A simple bridge crossing symbolizes hopes and challenges of UN refugee agency

Guterres takes returning refugee children over bridge
Clasping the hand of a young child on either side of him, United Nations High Commissioner for Refugees (UNHCR) António Guterres strides across a bridge over a river separating two countries, a symbol of both hope in the future and the daunting challenges that could derail it in one of the world’s many war-torn regions.

Clasping the hand of a young child on either side of him, United Nations High Commissioner for Refugees (UNHCR) António Guterres strides across a bridge over a river separating two countries, a symbol of both hope in the future and the daunting challenges that could derail it in one of the world’s many war-torn regions.

The children, wearing new white T-shirts emblazoned with the word ‘Hope,’ look serious, their faces caught halfway between a diffidence born of a difficult past and the glimmer of hope for a better future.

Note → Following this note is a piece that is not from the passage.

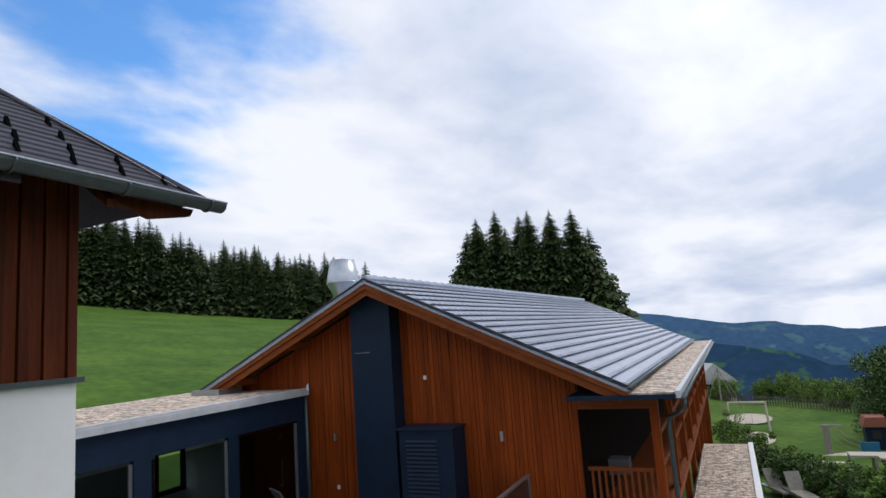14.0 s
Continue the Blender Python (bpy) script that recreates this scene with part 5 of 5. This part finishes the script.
near_spruce = [spruce(16 + i, 6.0, 60, 44, 40 + i, EXT @ pose(0, -300 - 10 * i, -330), "tall dark green spruce behind the long roof", "spruces behind the annex") for i in range(3)]
rnd = random.Random(21)
first = True
for i, (s, u, top) in enumerate(((-23.2, 57.4, 11.8), (-22.0, 57, 13.0), (-20.1, 57.4, 13.6), (-18.4, 60, 13.2), (-17.0, 58.4, 13.3), (-14.94, 59.05, 13.1), (-12.9, 59.6, 13.0), (-11.8, 62, 11.2), (-23, 61, 12.5), (-16, 63, 13.2), (-10.7, 65, 6.4), (-13.6, 63, 12.0), (-20.8, 62.5, 12.6))):
    src = near_spruce[i % 3]
    z = float(ground_z(s, u))
    h = 16 + i % 3
    sc = (top - z) / h
    m = EXT @ pose(s, u, z, 0, 0, rnd.uniform(0, 360)) @ Matrix.Scale(sc, 4)
    if i < 3:
        src.matrix_basis = m
    else:
        c = copy_thing(src, m)
        c.matrix_basis = m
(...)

The West African scene, an iconic moment in this year’s celebration of World Refugee Day, is a microcosm of the enormous tasks facing UNHCR as it tackles the crisis of more than 8 million people around the world who have fled their countries because of conflict or oppression - in itself a mere drop in the ocean but bearer of an indelible message.

“Our experience has shown that half of the countries that solve their conflicts, return to conflict within five years,” Mr. Guterres said yesterday as he led the two children and more than 120 other people across the bridge from Sierra Leone to Liberia on their return to a homeland that has only recently found a fragile calm after years of war.

“That is why Liberia needs attention now, not in two or three years. We need to mobilize resources for immediate gains,” he added, meeting a convoy of 125 returnees at Liberia’s Bo Waterside area on the Mano River as they came back home from camps in Sierra Leone.

There, he climbed aboard a truck with 15 refugees, arriving 40 minutes later at the Sinje transit centre, where the returnees were to spend a night before heading to their home villages.

“Everybody has a right to a place called home,” Mr. Guterres told them, while warning of the difficulties ahead and calling for more help from the international community. He said Liberia deserved that help after 14 years of war and noted that the impoverished country was setting an example by hosting almost 20,000 refugees from neighbouring countries.

Since October 2004, when a ceasefire back by UN peacekeepers ended the war between rival factions, UNHCR has helped repatriate some 69,000 Liberians, including 14,000 from Sierra Leone.

As of the end of 2005, the number of refugees worldwide reached a 26-year low, dropping last year alone by 1.1 million. But that still left 8.4 million people needing urgent UNHCR aid in a country not their own.